- _Problem details_
Write the records out again exactly, leaving no images in.

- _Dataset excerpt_
━━━━━━━━━━━━━━━━━━━━━━━━━━━━━━
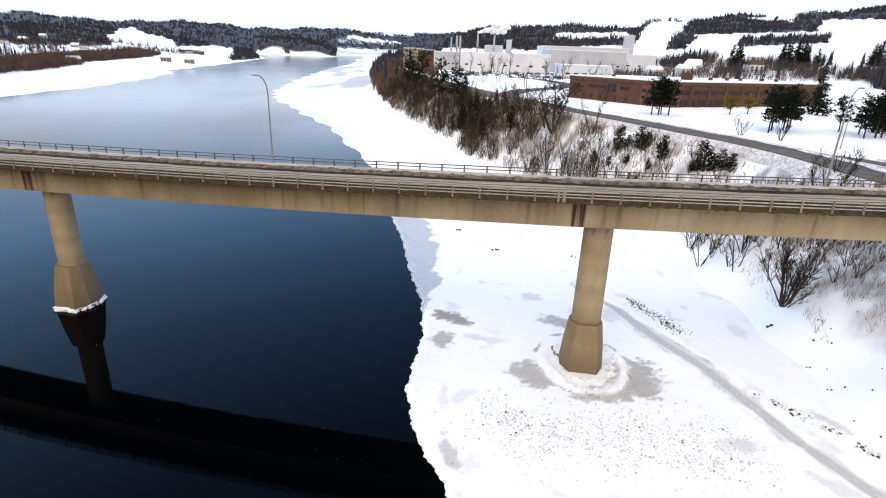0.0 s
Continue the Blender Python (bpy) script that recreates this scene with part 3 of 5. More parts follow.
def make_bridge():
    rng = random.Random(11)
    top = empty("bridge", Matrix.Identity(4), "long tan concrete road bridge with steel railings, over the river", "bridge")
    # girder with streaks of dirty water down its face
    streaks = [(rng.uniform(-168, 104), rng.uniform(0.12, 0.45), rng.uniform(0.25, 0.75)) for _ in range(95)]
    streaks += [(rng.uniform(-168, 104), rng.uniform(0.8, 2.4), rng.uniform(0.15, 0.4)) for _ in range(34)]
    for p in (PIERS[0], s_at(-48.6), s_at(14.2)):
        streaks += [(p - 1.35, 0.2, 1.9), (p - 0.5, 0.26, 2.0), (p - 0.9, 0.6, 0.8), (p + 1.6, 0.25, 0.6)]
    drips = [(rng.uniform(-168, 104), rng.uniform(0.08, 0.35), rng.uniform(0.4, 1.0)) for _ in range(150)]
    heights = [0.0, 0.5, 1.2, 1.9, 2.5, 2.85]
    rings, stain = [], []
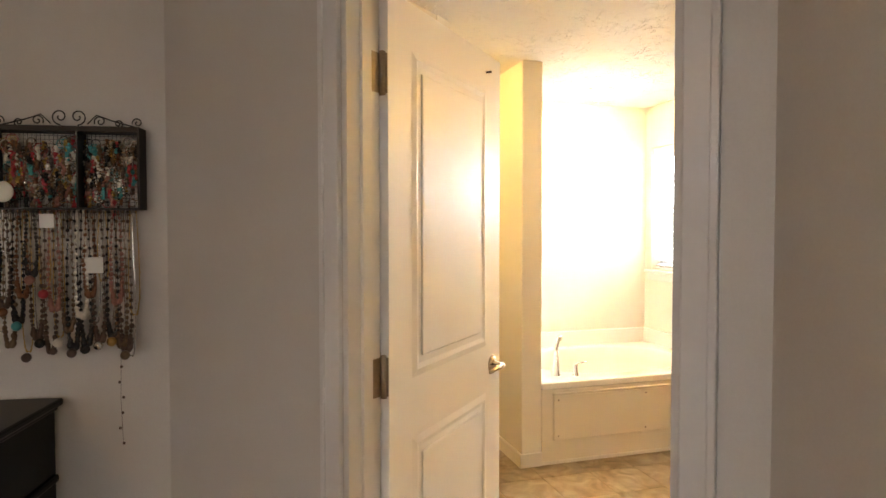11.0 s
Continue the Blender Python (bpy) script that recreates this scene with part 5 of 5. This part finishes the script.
━━━━━━━━━━━━━━━━━━━━━━━━━━━━━━
- _Correct answer_
0.0 s
Continue the Blender Python (bpy) script that recreates this scene with part 3 of 5. More parts follow.
def make_bridge():
    rng = random.Random(11)
    top = empty("bridge", Matrix.Identity(4), "long tan concrete road bridge with steel railings, over the river", "bridge")
    # girder with streaks of dirty water down its face
    streaks = [(rng.uniform(-168, 104), rng.uniform(0.12, 0.45), rng.uniform(0.25, 0.75)) for _ in range(95)]
    streaks += [(rng.uniform(-168, 104), rng.uniform(0.8, 2.4), rng.uniform(0.15, 0.4)) for _ in range(34)]
    for p in (PIERS[0], s_at(-48.6), s_at(14.2)):
        streaks += [(p - 1.35, 0.2, 1.9), (p - 0.5, 0.26, 2.0), (p - 0.9, 0.6, 0.8), (p + 1.6, 0.25, 0.6)]
    drips = [(rng.uniform(-168, 104), rng.uniform(0.08, 0.35), rng.uniform(0.4, 1.0)) for _ in range(150)]
    heights = [0.0, 0.5, 1.2, 1.9, 2.5, 2.85]
    rings, stain = [], []
11.0 s
Continue the Blender Python (bpy) script that recreates this scene with part 5 of 5. This part finishes the script.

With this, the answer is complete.